“Apakah kau bahagia?,” tanya salah seorang senior kepada anaknya.
“Ya, bahagia selamanyaaaa,” jawab si anak dengan mata yang berbinar sambil memainkan mobil Lightning McQueen-nya.
Lalu apakah saya bahagia? Seringkali pertanyaan itu kuutarakan pada diri. Apalagi sekarang ini, status sebagai mahasiswa semester akhir yang belum juga menuntaskah kuliah, kadang membebani pikiran. Begitu banyak tanda tanya yang mengganggu.
Bagaimana selanjutnya setelah lulus? Bagaimana nanti di dunia kerja? Bagaimana menghadapi semua hal yang jamak terlihat tidak sesuai dengan harapan? Tak ada habisnya kungkungan pertanyaan-pertanyaan seperti itu muncul pada kehidupan yang kita jalani. Hingga mungkin kita sudah lupa apakah kita bahagia.
Ah, sudah saatnya untuk tak membebani diri dengan kalimat yang diakhiri tanda tanya. Mari menjawab pertanyaan itu dengan menciptakan kebahagiaan dari hal-hal sederhana. Bahagia yang menumbuhkan kepuasan, hidup yang simpel dan lebih bermakna.

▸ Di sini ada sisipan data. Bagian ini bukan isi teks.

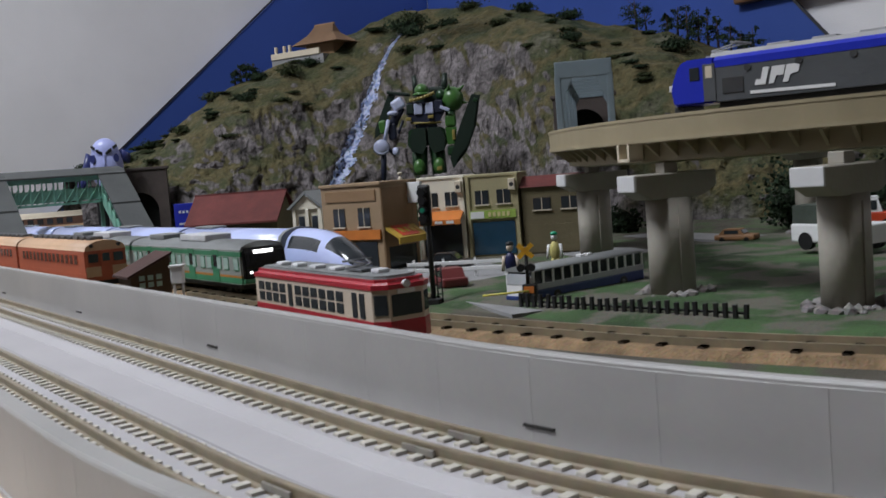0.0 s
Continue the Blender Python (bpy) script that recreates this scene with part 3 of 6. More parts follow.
def loco(pose_at, label, lit, emblem=0):
    """A blue and grey electric locomotive with slanted cab fronts."""
    o = thing("electric_locomotive", label, "locomotive", pose_at, "" if not lit else "goods train")
    mb = mat("loco_blue", (0.015, 0.03, 0.46), 0.35, vary=0.05, coat=0.2)
    mg = mat("loco_grey", (0.085, 0.09, 0.097), 0.45, vary=0.08)
    mr = mat("loco_roof", (0.30, 0.30, 0.31), 0.55, vary=0.1)
    L, W = 54.0, 9.2
    for s in (1, -1):
        bm = bmesh.new()
        pts = [(s * (L - 15), 8.6), (s * (L - 0.6), 8.6), (s * (L + 0.6), 14.4), (s * (L - 2.6), 21.8), (s * (L - 5.0), 23.2), (s * (L - 15), 23.2)]
        prism(bm, pts, -W, W, 0, "y")
        bmesh.ops.bevel(bm, geom=bm.edges[:], offset=0.6, segments=2, affect="EDGES")
        cab = part("cab", bm, mb, o, "bright blue cab")
        bm = bmesh.new()
        prism(bm, [(s * (L + 0.15), 16.3), (s * (L - 2.1), 21.6), (s * (L - 3.3), 21.6), (s * (L - 1), 16.3)], -7.9, 7.9, 0, "y")
        part("windscreen", bm, M_GLASS, cab)
        bm = bmesh.new()
        prism(bm, [(s * (L + 0.85), 13.6), (s * (L + 0.85), 15.6), (s * (L - 0.5), 15.6), (s * (L - 0.5), 13.6)], -W * 0.99, W * 0.99, 0, "y")
        part("white_band", bm, M_PALE, cab)
        for y in (-6.6, 6.6):
            bm = bmesh.new()
            rod(bm, (s * (L + 0.6), y, 14.6), (s * (L + 1.1), y, 14.6), 0.75, seg=14)
            part("headlight", bm, mat("headlight_on", (0.9, 0.85, 0.7), 0.2, emit=(1, 0.88, 0.62), power=14) if lit and s > 0 else M_GLASS, cab)
        for y in (-1, 1):
            part("side_window", one(box, s * (L - 8.2), y * (W + 0.02), 18.4, 3.4, 0.3, 4.2, bevel=0.1), M_GLASS, cab)
            part("cab_door", one(box, s * (L - 13.2), y * (W + 0.02), 15.2, 4.2, 0.3, 12.0, bevel=0.1), mg, cab)
            part("door_window", one(box, s * (L - 13.2), y * (W + 0.2), 18.6, 2.2, 0.2, 3.8), M_CREAM, cab)
        bm = bmesh.new()
        box(bm, s * (L - 1.4), 0, 6.2, 3.4, 15.5, 5.0, bevel=0.5)
        box(bm, s * (L + 1.6), 0, 4.4, 4.0, 3.0, 2.4, bevel=0.3)
        for y in (-4.5, 4.5):
            rod(bm, (s * (L + 0.4), y, 4.4), (s * (L + 1.6), y, 3.4), 0.5, seg=6)
        part("coupler", bm, M_DARK, o)
        # pantograph, folded
        bm = bmesh.new()
        x0 = s * 37
        for y in (-3.2, 3.2):
            rod(bm, (x0 - 5, y, 24.2), (x0 + 6, y * 0.5, 25.8), 0.3, seg=6)
            rod(bm, (x0 + 6, y * 0.5, 25.8), (x0 - 4, y * 0.9, 27.4), 0.25, seg=6)
        rod(bm, (x0 - 4, -6.0, 27.4), (x0 - 4, 6.0, 27.4), 0.35, seg=6)
        rod(bm, (x0 - 2.6, -6.0, 27.4), (x0 - 2.6, 6.0, 27.4), 0.35, seg=6)
        box(bm, x0, 0, 23.9, 14, 8, 0.6)
        part("pantograph", bm, mr, o)
    bm = bmesh.new()
    box(bm, 0, 0, 14.3, 2 * L - 30, 2 * W - 0.2, 11.0)
    side = part("body_side", bm, mg, o, "grey lower body side")
    bm = bmesh.new()
    prism(bm, [(-W, 19.7), (-W, 22.0), (-W + 1.4, 23.3), (W - 1.4, 23.3), (W, 22.0), (W, 19.7)], -(L - 15), L - 15, 0, "x")
    part("upper_band", bm, mb, o)
    bm = bmesh.new()
    prism(bm, [(-7.4, 23.1), (-6.4, 24.7), (6.4, 24.7), (7.4, 23.1)], -(L - 13), L - 13, 0, "x")
    for x in (-20, -8, 6, 20):
        box(bm, x, 0, 25.0, 7.5, 8, 1.2, bevel=0.3)
    part("roof", bm, mr, o)
    for x in (-36, -20, -4, 12, 28):
        for y in (-1, 1):
            part("round_vent", one(rod, (x, y * (W - 0.2), 18.6), (x, y * (W + 0.18), 18.6), 1.1, seg=16), M_DARK, side)
    ex = -emblem if emblem else -5.5
    for y in (-1, 1):
        part("grille", one(box, 33 * y if emblem else 29, y * (W + 0.02), 13.6, 7, 0.2, 5, bevel=0.1), M_DARK, side)
    bm = bmesh.new()
    # white emblem of three slanted blocks, and a stripe
    for pts in ([(-10.4, 10.6), (-7.0, 10.6), (-5.6, 14.8), (-7.6, 14.8), (-8.4, 12.0), (-10.0, 12.0)], [(-6.0, 10.6), (-4.4, 10.6), (-3.6, 12.4), (-1.4, 12.4), (-0.6, 14.8), (-4.8, 14.8)],
                [(-1.6, 10.6), (0.0, 10.6), (0.8, 12.4), (3.4, 12.8), (3.8, 14.8), (-0.2, 14.8)], [(-12.0, 8.6), (14.0, 8.2), (14.0, 9.0), (-12.0, 9.4)]):
        shape(bm, [(x + ex, 11.4 + (z - 9.6) * 1.25) for x, z in pts], W + 0.05)
    part("white_emblem", bm, M_WHITE, side)
    bm = bmesh.new()
    box(bm, 0, 0, 6.8, 2 * L - 30, 13, 4.4, bevel=0.4)
    part("underfloor_gear", bm, M_DARK, o)
    for x in (-35, 0, 35):
        bogie(o, x, M_STEEL)
    return o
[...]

Beberapa waktu lalu, sekelebat kata hygge (baca: hyu-gah) di media sosial menarik perhatian saya. Setelah saya telusuri, ‘hygge’ adalah salah satu bagian sentral dalam konsep kebahagiaan masyarakat Denmark. Negara dengan penduduk paling bahagia di dunia.
Rasanya cukup sukar untuk mengalihbahasakan hygge dalam satu kata maupun kalimat. Hygge menyiratkan sebuah perasaan atau suasana, yang diperoleh dari kesenangan dan kenyamanan dalam melakukan hal-hal sederhana, yang bisa membuat momen-momen keseharian menjadi lebih membahagiakan dan berarti.
Bentuk hygge bermacam-macam. Entah itu saat bergelung dalam selimut hangat di hari yang hujan. Ataukah momen berkumpul dengan keluarga, memasak dan menikmati makanan bersama. Bisa juga timbul dari kehangatan saat menyesap secangkir kopi favorit. Tak harus bergengsi, tak harus mahal. Makin sederhana, makin berfaedah. Intinya, hygge ingin membawa semangat positif untuk hidup dalam kesederhanaan dan kerendahan hati, hidup dalam kebersamaan dan indahnya berbagi, serta hidup dengan penuh rasa syukur.
Nah, sudah barang tentu kebahagiaan adalah hasil dari kehidupan personal, sosial, dan bernegara. Lantas, bagaimana indeks kebahagiaan di negara kita? Itu dijelaskan dalam sebuah laporan berjudul World Happiness Report 2017 yang diterbitkan pada 20 Maret lalu oleh Persatuan Bangsa-Bangsa (PBB).
Ulasan itu memuat bagaimana “kebahagiaan subjektif” diukur, seberapa bahagia orang-orang yang tinggal di sebuah negara dan alasannya. Parameter lain yang dipertimbangkan, berupa tingkat kepedulian, kebebasan, kedermawanan, kejujuran, kesehatan, pendapatan, dan tata kelola pemerintahan di suatu negara.
Dalam laporan itu, Indonesia berada pada peringkat ke-81 dari 155 negara yang disurvei. Data itu menunjukkan indeks kebahagiaan di negara ini masih rendah. Kebahagiaan rakyat sebagai tujuan kebijakan publik dalam pemerintahan belum tercapai. Fakta kita belum bertambah bahagia juga merujuk laporan tahun lalu. Republik ini berada pada peringkat ke-79 dari 157 negara. Ya, sudah semestinya fokus negara pada pertumbuhan ekonomi beriringan dengan upaya memperbaiki krisis multi dimensi. Mulai dari menajamnya ketimpangan, korupsi, isolasi dan hilangnya kepercayaan.
Konsep hygge, cukup menarik untuk kita tilik dan praktikkan. Jika satu orang dapat menyebarkan semangat positif ini. Mungkin saja, kebahagiaan dapat dirasakan oleh semua orang dan dapat menuntun ke kehidupan yang lebih bermakna. Posisi bangsa Indonesia dalam indeks kebahagiaan masih jauh tertinggal. Sementara tujuan akhir yang diharapkan, semua orang bisa bahagia, bukan?
Ya, seperti kata Albert Camus, kita tidak akan pernah bahagia jika terus mencari kebahagiaan itu seperti apa. Kesimpulannya, kebahagiaan itu hanya perlu dijalani, dengan sederhana dan mengalir. Akhir kalimat, jangan lupa bahagia!